Brew Blog: Southern Star Le Mort Vivant

We have a grand Christmas tradition in my house, one that's gone on for as long as we've had kids. Every Christmas Eve, after the kids are in bed, my wife and I wrap presents. It's a tradition forged out of a combination of laziness and pragmatism. Sure, we could have wrapped a few here and there for the weeks leading up to Christmas Day, but we find few times when the kids are not underfoot, liable to surprise us in the middle of putting a bow on a cabbage patch doll or some such. Besides, it feels a bit more efficient to do all the wrapping at once; you kind of get in a groove about five presents in, and it just seems to go more quickly.
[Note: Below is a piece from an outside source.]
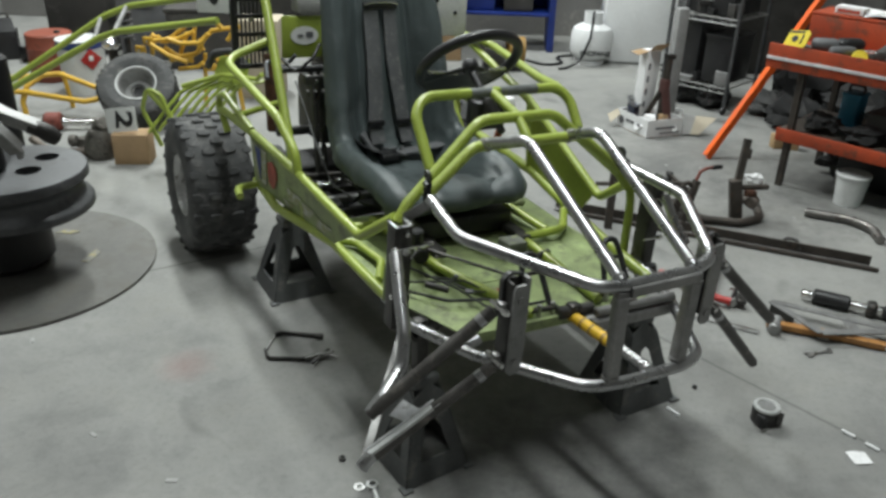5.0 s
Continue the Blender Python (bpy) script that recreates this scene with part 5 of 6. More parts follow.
chip = random.Random(4)
cuts = [channel_ring(o0.lerp(o1, k / 26), chip) for k in range(27)]
for r0, r1 in zip(cuts, cuts[1:]):
    for k in range(8):
        face.faces.new((r0[k], r0[(k + 1) % 8], r1[(k + 1) % 8], r1[k]))
face.faces.new(cuts[0][::-1])
face.faces.new(cuts[-1])
bmesh.ops.recalc_face_normals(face, faces=face.faces)
part("profile", face, ORANGE, lean, smooth=False)


# ---- wire rack and its load ----
RM = pose(1.24, 5.735, 0, 0, 0, -42)
RL = 0.50
rack = thing("wire_rack", "dark chrome wire shelving rack loaded with parts", "shelving", RM)
for x in (0.0, RL):
    for y in (0.0, 0.42):
        upright = part("post", rod((x, y, 0.05), (x, y, 1.75), 0.0125, 10), GREYSTEEL, rack)
        part("caster", rod((x - 0.012, y, 0.028), (x + 0.012, y, 0.028), 0.028, 12), BLACK, upright)
for z in (0.18, 0.64, 1.12, 1.60):
    sh_ = part("shelf_frame", tube([(0, 0, z), (RL, 0, z), (RL, 0.42, z), (0, 0.42, z), (0, 0.001, z)], 0.006, 0.01, 8), ALU, rack)
    part("shelf_rail", tube([(0, 0, z - 0.035), (RL, 0, z - 0.035)], 0.004, 0, 6), ALU, sh_)
    zig = [(RL * k / 14, 0, z - (0.035 if k % 2 else 0.0)) for k in range(15)]
    part("shelf_truss", tube(zig, 0.0025, 0, 5), ALU, sh_)
    wires = bmesh.new()
    for k in range(1, 14):
        sweep(wires, [Vector((RL * k / 14, 0, z)), Vector((RL * k / 14, 0.42, z))], 0.0022, 5)
    part("shelf_wires", wires, ALU, sh_)
random.seed(11)
for z, n in ((0.186, 2), (0.646, 2), (1.126, 2)):
    x = 0.02
    for k in range(n):
        sx, sy, sz = 0.46 / n * random.uniform(0.8, 0.95), random.uniform(0.26, 0.36), random.uniform(0.30, 0.41)
        mt = BLACK
        ob = thing("parts_bin", "dark plastic parts bin on the wire rack", "bin", RM @ pose(x + sx / 2, 0.21, z + 0.002, 0, 0, random.uniform(-5, 5)), group="bins on the wire rack")
        part("tub", block(0, 0, sz / 2, sx, sy, sz, 0.015), mt, ob)
        part("rim", block(0, 0, sz, sx * 1.05, sy * 1.05, 0.016, 0.005), mt, ob)
        x += 0.48 / n
for x, y, a, b_, c, mt, lb in ((1.93, 5.42, 0.14, 0.12, 0.09, SACKGREY, "slumped grey parts bag on the floor"), (2.02, 5.18, 0.20, 0.17, 0.10, SACK, "slumped black parts bag on the floor"), (2.42, 5.05, 0.24, 0.2, 0.16, SACK, "slumped black parts bag on the floor"), (2.22, 5.62, 0.24, 0.2, 0.20, SACK, "slumped dark parts bag on the floor"), (1.50, 6.1, 0.2, 0.2, 0.08, SACK, "slumped black parts bag on the floor")):
    single("parts_bag", crumple(a, b_, c, x * 3), mt, lb, "bag", pose(x, y, 0, 0, 0, 60 * x), group="bags beside the rack")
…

We make the best of it by drinking. We chat about the year past, and the one impending; we place bets over which presents each kid will like best and which relative is going to start the fight this year; we get quietly, pleasantly intoxicated. You can probably chart a time-line of our wrapping by the decreased attention to detail, the last few presents of the night bound in crumpled tissue, a mile of tangled, ungainly tape wrapped haphazardly about it, like a hobo-sack. Over the years, we've learned the importance of having two pairs of scissors. I'll let you interpret that as you will.

This year, I deviated from tradition just a bit. Usually, we uncork a bottle of something French and sparkly. Earlier that day, I'd stumbled upon a tower of Le Mort Vivant at Whole Foods, and that stood in nicely as our traditional tipple.

Le Mort Vivant pours a vibrant copper color, producing a thin, sudsy cap, which recedes quickly, leaving no trace. The body of the beer is very hazy, almost fuzzy-looking, with moderate carbonation. A little bit of sediment settles at the bottom of the glass.

The aroma is light and clean, offering a host of toast and biscuit aromas. A hint of apricot perks things up a bit, and I kept struggling with whether or not I noticed a whiff of butter. If you inhale long and deep, there's the slightest hint of yeasty funk, like dry yeast before the bloom.

While the beer manifests subtly in the nose, it comes on much richer in the mouth, almost unexpectedly so. Butter toffee and caramel are predominant, offering a vividly rounded sweetness. There's a hint of spice and citrus peel keeping the malty flavors perky, and that crisp toast flavor comes back mid-palate. Pear and whole wheat pasta round things out before a slight bitterness, measured and purposeful, washes the palate clean.

As it warms, a dusky graininess comes out. It's kind of like toasted oats, oddly reminiscent of Cheerios, but in a pleasant way. There's also a gentle nuttiness, cashew-like and buttery.

This is not a big, overbearing beer. It is, in fact, quite subtle. While there's a lot going on, you have to dig for it a little bit. Otherwise, it's just a very smooth, very mild, very drinkable beer. Depending on your palate and your purposes, you might find comfort in both aspects. For me, as a pleasant diversion from and accompaniment to the festive task at hand, it played both parts. Merry and easygoing while I was hard at work wrapping some particularly irregular polygon of a present, showing a bit more substance when a simple book afforded me more attention to the details (of the beer, of course).

I can see this beer earning a regular spot in my rotation, if not for its seasonal status. Perhaps, as is traditional for the Bier de Garde style in which this beer is made, I'll put some away for later. I'd be very curious to see how this mild, subtle, elegant brew does with a bit of age on it. Maybe next year's Christmas Eve wrapping will feature a side by side. I'll have to see if I can convince my wife to wrap all the presents, so I can focus on what's important.